• _PROBLEM_
Find the lines with the string "Vector" and return them.

• _SOURCE DATA_
— Begin —
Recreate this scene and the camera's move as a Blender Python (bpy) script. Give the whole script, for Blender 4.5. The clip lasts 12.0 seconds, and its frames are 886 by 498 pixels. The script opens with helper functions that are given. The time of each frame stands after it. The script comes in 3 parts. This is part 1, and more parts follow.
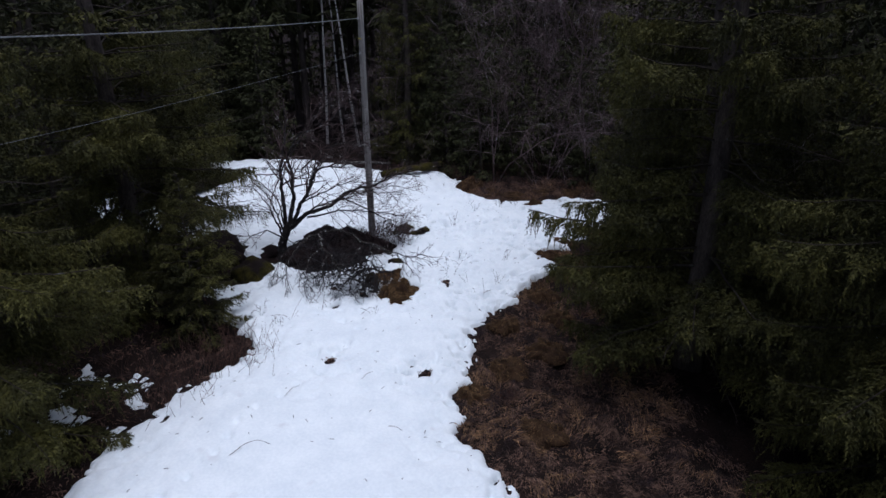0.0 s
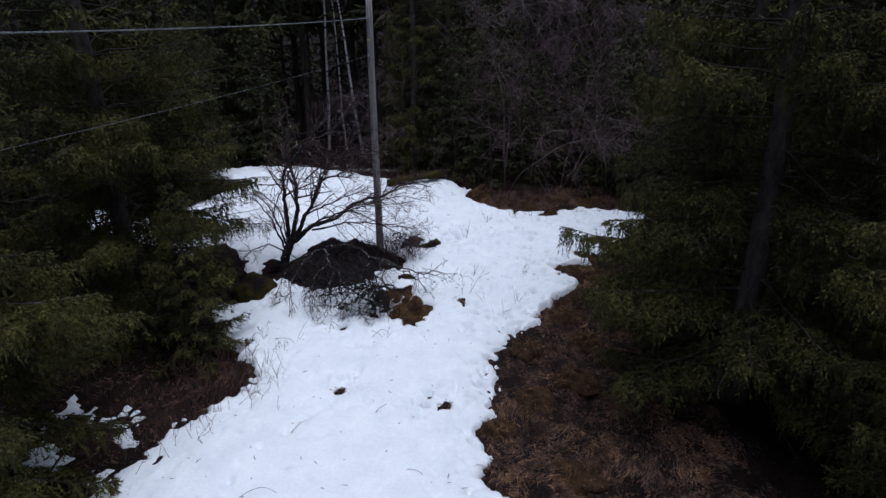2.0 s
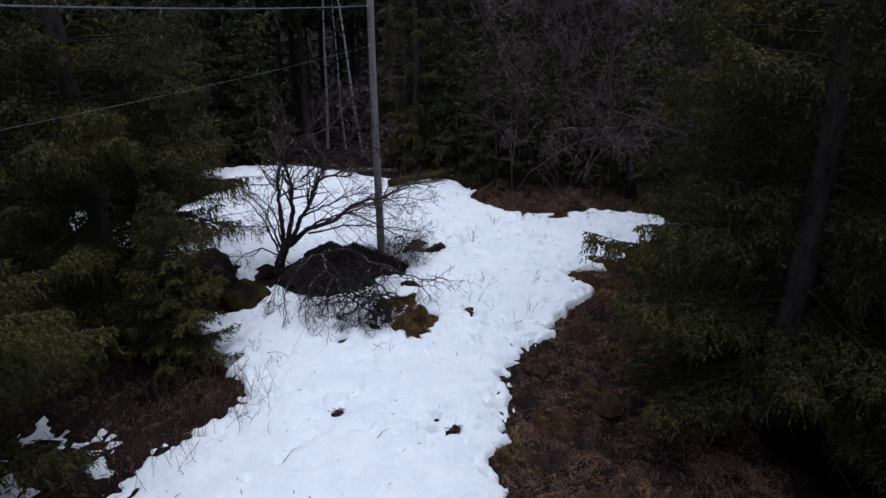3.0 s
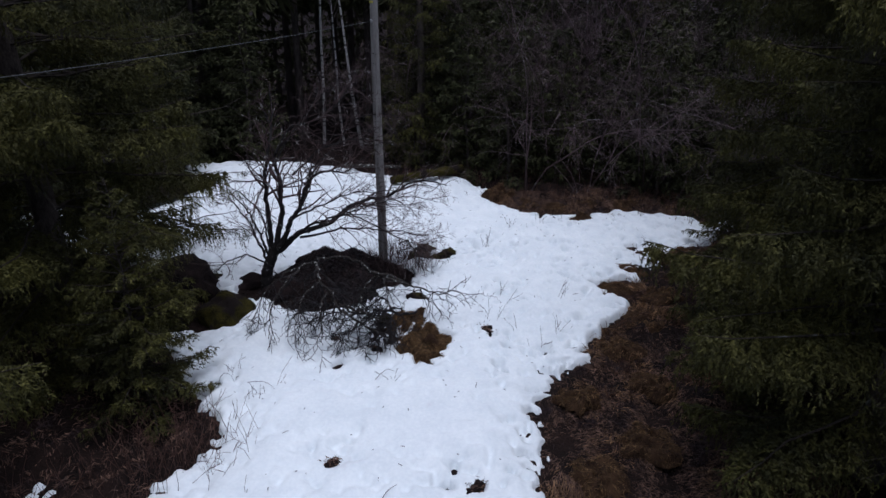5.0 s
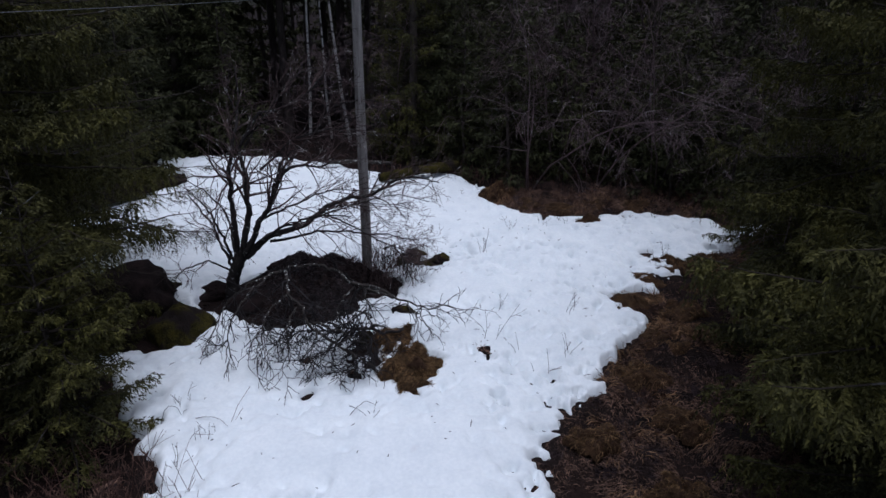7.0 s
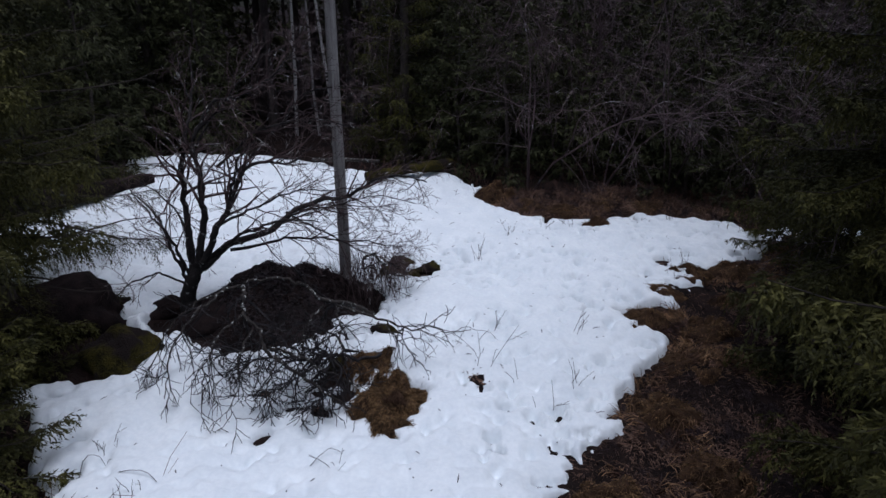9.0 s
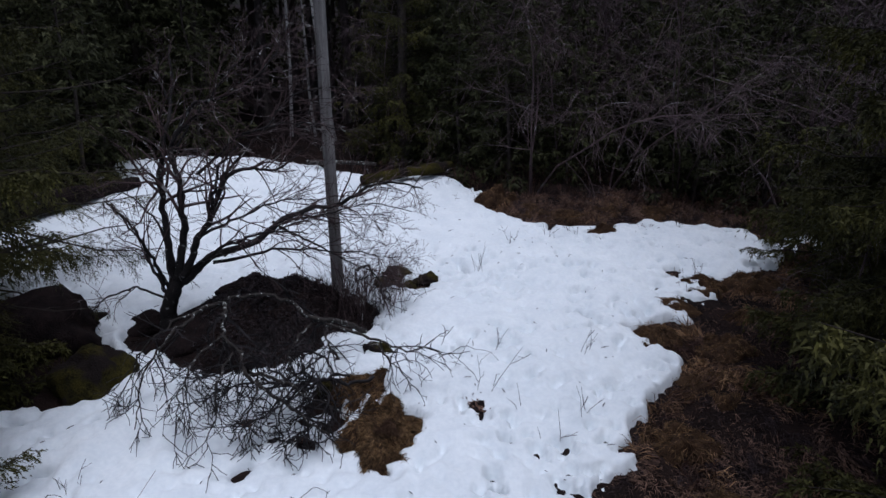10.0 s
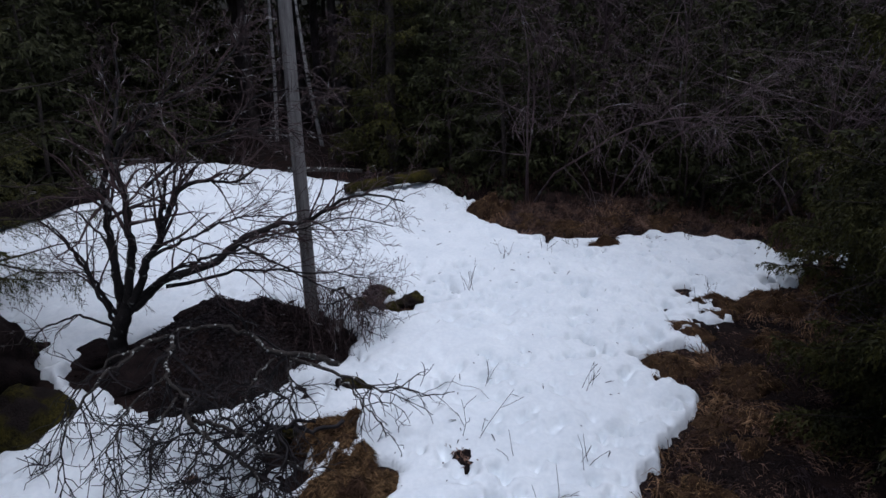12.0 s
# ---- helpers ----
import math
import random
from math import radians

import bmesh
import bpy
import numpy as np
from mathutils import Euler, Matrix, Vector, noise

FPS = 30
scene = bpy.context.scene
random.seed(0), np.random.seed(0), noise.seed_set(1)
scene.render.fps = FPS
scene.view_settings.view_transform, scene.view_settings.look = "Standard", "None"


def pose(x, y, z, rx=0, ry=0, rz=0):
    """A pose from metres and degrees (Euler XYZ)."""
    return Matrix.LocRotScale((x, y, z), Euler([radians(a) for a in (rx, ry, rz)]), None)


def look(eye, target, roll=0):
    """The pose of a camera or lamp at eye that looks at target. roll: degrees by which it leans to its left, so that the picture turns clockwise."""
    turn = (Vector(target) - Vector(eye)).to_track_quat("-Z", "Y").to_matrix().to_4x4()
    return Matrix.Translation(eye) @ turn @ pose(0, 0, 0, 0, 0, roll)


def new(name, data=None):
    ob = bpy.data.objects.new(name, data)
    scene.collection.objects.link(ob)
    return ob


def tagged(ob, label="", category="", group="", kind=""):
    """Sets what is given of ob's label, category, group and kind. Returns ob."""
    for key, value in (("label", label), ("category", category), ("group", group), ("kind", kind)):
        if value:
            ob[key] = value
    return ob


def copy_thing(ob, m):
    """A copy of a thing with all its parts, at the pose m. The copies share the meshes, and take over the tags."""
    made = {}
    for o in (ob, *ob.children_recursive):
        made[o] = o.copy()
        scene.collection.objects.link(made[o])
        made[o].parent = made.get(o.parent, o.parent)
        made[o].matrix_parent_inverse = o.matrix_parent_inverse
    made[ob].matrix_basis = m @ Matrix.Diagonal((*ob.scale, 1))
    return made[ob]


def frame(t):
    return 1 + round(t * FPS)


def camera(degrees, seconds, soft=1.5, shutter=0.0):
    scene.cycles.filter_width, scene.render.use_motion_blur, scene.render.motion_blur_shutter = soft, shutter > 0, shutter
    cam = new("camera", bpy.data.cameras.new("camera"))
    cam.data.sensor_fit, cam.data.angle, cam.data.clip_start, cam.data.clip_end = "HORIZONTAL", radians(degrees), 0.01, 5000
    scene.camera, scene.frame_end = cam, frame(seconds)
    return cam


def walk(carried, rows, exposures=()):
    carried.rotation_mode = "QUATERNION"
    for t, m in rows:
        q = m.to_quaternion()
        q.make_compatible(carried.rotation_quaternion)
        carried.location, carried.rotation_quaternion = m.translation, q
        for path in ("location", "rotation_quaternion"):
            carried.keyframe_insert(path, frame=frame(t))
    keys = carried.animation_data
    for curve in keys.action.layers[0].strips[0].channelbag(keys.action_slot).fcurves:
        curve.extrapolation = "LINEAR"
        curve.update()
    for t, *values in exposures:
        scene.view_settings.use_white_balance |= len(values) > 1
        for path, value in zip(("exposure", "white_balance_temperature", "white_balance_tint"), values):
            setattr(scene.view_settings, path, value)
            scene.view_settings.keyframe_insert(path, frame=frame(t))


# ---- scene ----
cam = camera(70.1, 12.0, soft=1.5)
PATH = [
    (0, (0.046, -0.079, 6.066), (0.036, 1.783, 5.335), -0.6),
    (0.5, (-0.07, 0.091, 5.975), (-0.08, 1.958, 5.259), -0.6),
    (1, (-0.181, 0.273, 5.985), (-0.187, 2.14, 5.269), -0.5),
    (1.5, (-0.267, 0.528, 5.996), (-0.271, 2.395, 5.279), -0.6),
    (2, (-0.339, 0.918, 5.952), (-0.34, 2.784, 5.233), -0.5),
    (2.5, (-0.396, 1.387, 5.843), (-0.396, 3.254, 5.124), -0.5),
    (3, (-0.482, 1.858, 5.695), (-0.48, 3.724, 4.977), -0.4),
    (5, (-0.747, 3.578, 5.198), (-0.738, 5.443, 4.477), -0.1),
    (5.5, (-0.76, 3.969, 5.09), (-0.75, 5.835, 4.369), -0.1),
    (6, (-0.743, 4.347, 4.984), (-0.73, 6.211, 4.261), -0.0),
    (6.5, (-0.713, 4.689, 4.876), (-0.695, 6.554, 4.152), 0.2),
    (7, (-0.652, 5.041, 4.769), (-0.632, 6.906, 4.044), 0.3),
    (9, (-0.434, 6.402, 4.369), (-0.419, 8.267, 3.647), 0.1),
    (9.5, (-0.415, 6.731, 4.342), (-0.4, 8.594, 3.616), 0.2),
    (10, (-0.385, 7.027, 4.33), (-0.373, 8.89, 3.603), 0.1),
    (10.5, (-0.335, 7.307, 4.303), (-0.323, 9.171, 3.579), -0.0),
    (11, (-0.269, 7.563, 4.28), (-0.259, 9.428, 3.557), -0.2),
    (11.5, (-0.224, 7.793, 4.246), (-0.212, 9.658, 3.524), -0.1),
    (12, (-0.175, 8.001, 4.181), (-0.163, 9.867, 3.462), -0.2),
]
walk(cam, [(t, look(eye, target, roll)) for t, eye, target, roll in PATH], [(0, 0.42, 5500, 14), (5, 0.32, 5500, 14), (9, 0.245, 5500, 14), (12, 0.235, 5500, 14)])

# ---- world, light, exposure ----
world = bpy.data.worlds.new("overcast_sky")
scene.world = world
world.use_nodes = True
wn = world.node_tree.nodes
sky = wn.new("ShaderNodeTexSky")
sky.sky_type = "NISHITA"
sky.sun_disc = False
sky.sun_elevation, sky.sun_rotation = radians(83), radians(135)
sky.air_density, sky.dust_density, sky.ozone_density = 1.0, 4.0, 1.0
wn["Background"].inputs["Strength"].default_value = 0.045
world.node_tree.links.new(sky.outputs["Color"], wn["Background"].inputs["Color"])

sun = new("sun", bpy.data.lights.new("sun", "SUN"))
sun.data.energy, sun.data.angle, sun.data.color = 1.75, radians(60), (1.0, 0.97, 0.95)
sun.matrix_world = look((2.5, 11.5, 30), (0, 14, 0))


# ---- materials ----
def nodes_of(name):
    m = bpy.data.materials.new(name)
    m.use_nodes = True
    return m, m.node_tree.nodes, m.node_tree.links, m.node_tree.nodes["Principled BSDF"]


def surface(name, dark, light, scale=6.0, fine=60.0, rough=0.9, bump=0.4, depth=0.02, stretch=(1, 1, 1), third=None, third_scale=0.8, third_at=0.55, island=0.0, world_space=False, gloss=0.25):
    """Two-scale mottled surface with relief; third is a colour laid on in patches of its own shape."""
    m, n, l, b = nodes_of(name)
    tc = n.new("ShaderNodeTexCoord")
    mp = n.new("ShaderNodeMapping")
    mp.inputs["Scale"].default_value = stretch
    if world_space:
        geo = n.new("ShaderNodeNewGeometry")
        l.new(geo.outputs["Position"], mp.inputs["Vector"])
    else:
        l.new(tc.outputs["Object"], mp.inputs["Vector"])
    big = n.new("ShaderNodeTexNoise")
    big.inputs["Scale"].default_value, big.inputs["Detail"].default_value = scale, 5
    small = n.new("ShaderNodeTexNoise")
    small.inputs["Scale"].default_value, small.inputs["Detail"].default_value = fine, 3
    for t in (big, small):
        l.new(mp.outputs["Vector"], t.inputs["Vector"])
    mix = n.new("ShaderNodeMath")
    mix.operation = "MULTIPLY_ADD"
    mix.inputs[1].default_value = 0.45
    l.new(small.outputs["Fac"], mix.inputs[0])
    half = n.new("ShaderNodeMath")
    half.operation = "MULTIPLY"
    half.inputs[1].default_value = 0.55
    l.new(big.outputs["Fac"], half.inputs[0])
    l.new(half.outputs[0], mix.inputs[2])
    ramp = n.new("ShaderNodeValToRGB")
    ramp.color_ramp.elements[0].position, ramp.color_ramp.elements[1].position = 0.36, 0.64
    ramp.color_ramp.elements[0].color, ramp.color_ramp.elements[1].color = (*dark, 1), (*light, 1)
    l.new(mix.outputs[0], ramp.inputs["Fac"])
    out = ramp.outputs["Color"]
    if island:
        geo2 = n.new("ShaderNodeNewGeometry")
        hsv = n.new("ShaderNodeHueSaturation")
        ma = n.new("ShaderNodeMapRange")
        ma.inputs["To Min"].default_value, ma.inputs["To Max"].default_value = 1 - island, 1 + island
        l.new(geo2.outputs["Random Per Island"], ma.inputs["Value"])
        l.new(ma.outputs[0], hsv.inputs["Value"])
        l.new(out, hsv.inputs["Color"])
        out = hsv.outputs["Color"]
    if third:
        st = n.new("ShaderNodeTexNoise")
        st.inputs["Scale"].default_value, st.inputs["Detail"].default_value = third_scale, 6
        l.new(mp.outputs["Vector"], st.inputs["Vector"])
        sr = n.new("ShaderNodeValToRGB")
        sr.color_ramp.elements[0].position, sr.color_ramp.elements[1].position = third_at, third_at + 0.08
        l.new(st.outputs["Fac"], sr.inputs["Fac"])
        mc = n.new("ShaderNodeMix")
        mc.data_type = "RGBA"
        l.new(sr.outputs["Color"], mc.inputs["Factor"])
        l.new(out, mc.inputs[6])
        mc.inputs[7].default_value = (*third, 1)
        out = mc.outputs[2]
    l.new(out, b.inputs["Base Color"])
    b.inputs["Roughness"].default_value = rough
    b.inputs["Specular IOR Level"].default_value = gloss
    if bump:
        bp = n.new("ShaderNodeBump")
        bp.inputs["Strength"].default_value, bp.inputs["Distance"].default_value = bump, depth
        l.new(mix.outputs[0], bp.inputs["Height"])
        l.new(bp.outputs["Normal"], b.inputs["Normal"])
    return m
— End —
• _FINAL RESULT_
from mathutils import Euler, Matrix, Vector, noise
    turn = (Vector(target) - Vector(eye)).to_track_quat("-Z", "Y").to_matrix().to_4x4()
        l.new(geo.outputs["Position"], mp.inputs["Vector"])
        l.new(tc.outputs["Object"], mp.inputs["Vector"])
        l.new(mp.outputs["Vector"], t.inputs["Vector"])
        l.new(mp.outputs["Vector"], st.inputs["Vector"])